Write out the full listing exactly as given, minus the images.

Records from a data source:
# # # # # # #
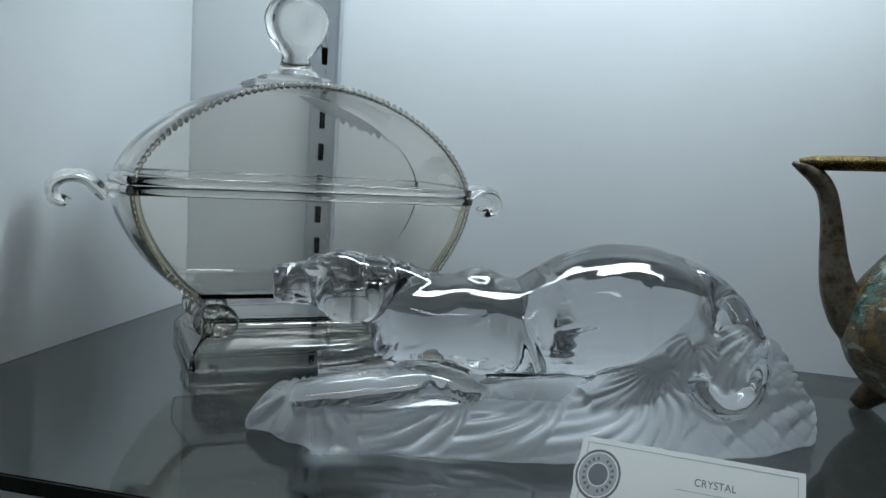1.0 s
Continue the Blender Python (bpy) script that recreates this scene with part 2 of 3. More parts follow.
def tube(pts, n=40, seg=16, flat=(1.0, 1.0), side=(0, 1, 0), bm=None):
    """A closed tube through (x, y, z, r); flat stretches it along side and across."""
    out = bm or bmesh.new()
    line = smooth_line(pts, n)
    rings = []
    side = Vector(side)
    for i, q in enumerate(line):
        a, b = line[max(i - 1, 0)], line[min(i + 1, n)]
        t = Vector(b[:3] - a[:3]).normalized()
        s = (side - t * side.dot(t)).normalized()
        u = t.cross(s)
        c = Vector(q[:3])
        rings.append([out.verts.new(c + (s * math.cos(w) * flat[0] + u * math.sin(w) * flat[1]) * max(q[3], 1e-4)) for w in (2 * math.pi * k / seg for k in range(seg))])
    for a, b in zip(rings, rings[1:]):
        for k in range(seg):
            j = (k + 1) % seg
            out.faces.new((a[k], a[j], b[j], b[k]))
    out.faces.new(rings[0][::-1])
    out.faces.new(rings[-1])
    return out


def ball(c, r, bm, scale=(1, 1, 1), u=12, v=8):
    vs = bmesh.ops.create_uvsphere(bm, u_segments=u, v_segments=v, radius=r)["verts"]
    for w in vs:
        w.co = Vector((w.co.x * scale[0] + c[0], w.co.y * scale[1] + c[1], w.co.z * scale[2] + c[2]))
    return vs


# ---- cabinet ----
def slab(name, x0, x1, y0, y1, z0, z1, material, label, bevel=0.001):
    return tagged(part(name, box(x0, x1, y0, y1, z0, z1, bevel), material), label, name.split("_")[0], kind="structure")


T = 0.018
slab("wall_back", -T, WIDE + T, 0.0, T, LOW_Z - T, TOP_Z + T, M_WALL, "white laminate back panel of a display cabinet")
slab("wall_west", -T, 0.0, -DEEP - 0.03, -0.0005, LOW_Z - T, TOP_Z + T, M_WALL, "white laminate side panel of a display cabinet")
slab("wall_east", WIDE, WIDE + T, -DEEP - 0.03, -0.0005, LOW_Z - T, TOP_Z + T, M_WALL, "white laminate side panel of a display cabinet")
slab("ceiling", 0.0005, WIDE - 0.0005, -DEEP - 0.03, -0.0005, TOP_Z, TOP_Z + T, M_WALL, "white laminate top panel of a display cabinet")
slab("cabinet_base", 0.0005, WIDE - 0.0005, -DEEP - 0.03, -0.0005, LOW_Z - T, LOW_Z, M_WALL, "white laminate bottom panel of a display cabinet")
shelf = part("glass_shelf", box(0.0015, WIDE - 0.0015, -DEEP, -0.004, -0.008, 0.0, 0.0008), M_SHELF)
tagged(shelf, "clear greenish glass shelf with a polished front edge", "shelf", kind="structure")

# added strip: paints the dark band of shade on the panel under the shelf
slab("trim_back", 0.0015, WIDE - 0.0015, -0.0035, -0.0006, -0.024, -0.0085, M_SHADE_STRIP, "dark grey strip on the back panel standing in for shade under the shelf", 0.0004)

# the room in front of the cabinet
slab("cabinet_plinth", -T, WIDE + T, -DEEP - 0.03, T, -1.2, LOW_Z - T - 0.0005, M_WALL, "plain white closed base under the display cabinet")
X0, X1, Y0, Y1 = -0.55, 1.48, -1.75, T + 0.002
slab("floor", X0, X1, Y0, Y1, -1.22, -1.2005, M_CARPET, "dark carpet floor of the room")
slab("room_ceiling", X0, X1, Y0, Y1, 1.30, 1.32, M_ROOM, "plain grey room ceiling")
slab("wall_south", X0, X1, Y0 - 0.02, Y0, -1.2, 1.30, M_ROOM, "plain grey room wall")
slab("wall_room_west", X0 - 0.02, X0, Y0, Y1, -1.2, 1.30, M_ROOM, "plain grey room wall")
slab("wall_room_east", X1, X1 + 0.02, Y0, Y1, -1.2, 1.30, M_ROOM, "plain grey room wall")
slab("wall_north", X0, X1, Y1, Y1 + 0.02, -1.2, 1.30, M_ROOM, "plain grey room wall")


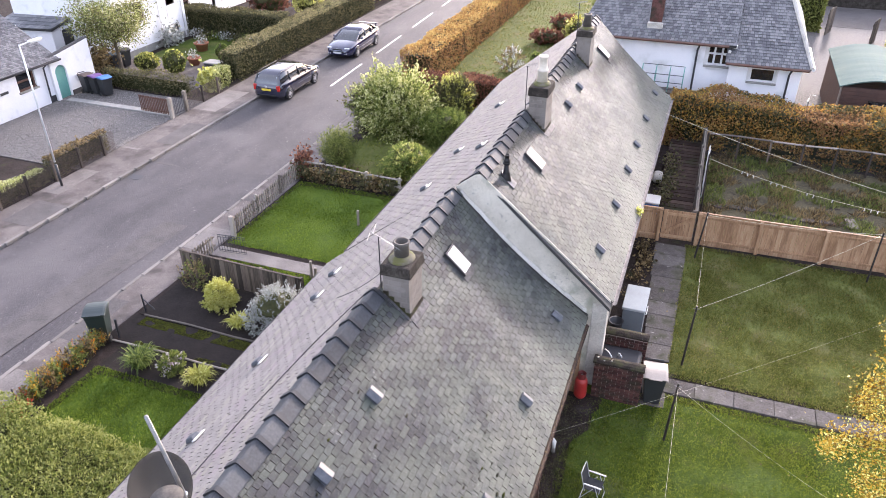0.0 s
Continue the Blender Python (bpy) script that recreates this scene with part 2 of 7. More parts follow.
# # # # # # #
#### Answer for the task
1.0 s
Continue the Blender Python (bpy) script that recreates this scene with part 2 of 3. More parts follow.
def tube(pts, n=40, seg=16, flat=(1.0, 1.0), side=(0, 1, 0), bm=None):
    """A closed tube through (x, y, z, r); flat stretches it along side and across."""
    out = bm or bmesh.new()
    line = smooth_line(pts, n)
    rings = []
    side = Vector(side)
    for i, q in enumerate(line):
        a, b = line[max(i - 1, 0)], line[min(i + 1, n)]
        t = Vector(b[:3] - a[:3]).normalized()
        s = (side - t * side.dot(t)).normalized()
        u = t.cross(s)
        c = Vector(q[:3])
        rings.append([out.verts.new(c + (s * math.cos(w) * flat[0] + u * math.sin(w) * flat[1]) * max(q[3], 1e-4)) for w in (2 * math.pi * k / seg for k in range(seg))])
    for a, b in zip(rings, rings[1:]):
        for k in range(seg):
            j = (k + 1) % seg
            out.faces.new((a[k], a[j], b[j], b[k]))
    out.faces.new(rings[0][::-1])
    out.faces.new(rings[-1])
    return out


def ball(c, r, bm, scale=(1, 1, 1), u=12, v=8):
    vs = bmesh.ops.create_uvsphere(bm, u_segments=u, v_segments=v, radius=r)["verts"]
    for w in vs:
        w.co = Vector((w.co.x * scale[0] + c[0], w.co.y * scale[1] + c[1], w.co.z * scale[2] + c[2]))
    return vs


# ---- cabinet ----
def slab(name, x0, x1, y0, y1, z0, z1, material, label, bevel=0.001):
    return tagged(part(name, box(x0, x1, y0, y1, z0, z1, bevel), material), label, name.split("_")[0], kind="structure")


T = 0.018
slab("wall_back", -T, WIDE + T, 0.0, T, LOW_Z - T, TOP_Z + T, M_WALL, "white laminate back panel of a display cabinet")
slab("wall_west", -T, 0.0, -DEEP - 0.03, -0.0005, LOW_Z - T, TOP_Z + T, M_WALL, "white laminate side panel of a display cabinet")
slab("wall_east", WIDE, WIDE + T, -DEEP - 0.03, -0.0005, LOW_Z - T, TOP_Z + T, M_WALL, "white laminate side panel of a display cabinet")
slab("ceiling", 0.0005, WIDE - 0.0005, -DEEP - 0.03, -0.0005, TOP_Z, TOP_Z + T, M_WALL, "white laminate top panel of a display cabinet")
slab("cabinet_base", 0.0005, WIDE - 0.0005, -DEEP - 0.03, -0.0005, LOW_Z - T, LOW_Z, M_WALL, "white laminate bottom panel of a display cabinet")
shelf = part("glass_shelf", box(0.0015, WIDE - 0.0015, -DEEP, -0.004, -0.008, 0.0, 0.0008), M_SHELF)
tagged(shelf, "clear greenish glass shelf with a polished front edge", "shelf", kind="structure")

# added strip: paints the dark band of shade on the panel under the shelf
slab("trim_back", 0.0015, WIDE - 0.0015, -0.0035, -0.0006, -0.024, -0.0085, M_SHADE_STRIP, "dark grey strip on the back panel standing in for shade under the shelf", 0.0004)

# the room in front of the cabinet
slab("cabinet_plinth", -T, WIDE + T, -DEEP - 0.03, T, -1.2, LOW_Z - T - 0.0005, M_WALL, "plain white closed base under the display cabinet")
X0, X1, Y0, Y1 = -0.55, 1.48, -1.75, T + 0.002
slab("floor", X0, X1, Y0, Y1, -1.22, -1.2005, M_CARPET, "dark carpet floor of the room")
slab("room_ceiling", X0, X1, Y0, Y1, 1.30, 1.32, M_ROOM, "plain grey room ceiling")
slab("wall_south", X0, X1, Y0 - 0.02, Y0, -1.2, 1.30, M_ROOM, "plain grey room wall")
slab("wall_room_west", X0 - 0.02, X0, Y0, Y1, -1.2, 1.30, M_ROOM, "plain grey room wall")
slab("wall_room_east", X1, X1 + 0.02, Y0, Y1, -1.2, 1.30, M_ROOM, "plain grey room wall")
slab("wall_north", X0, X1, Y1, Y1 + 0.02, -1.2, 1.30, M_ROOM, "plain grey room wall")


0.0 s
Continue the Blender Python (bpy) script that recreates this scene with part 2 of 7. More parts follow.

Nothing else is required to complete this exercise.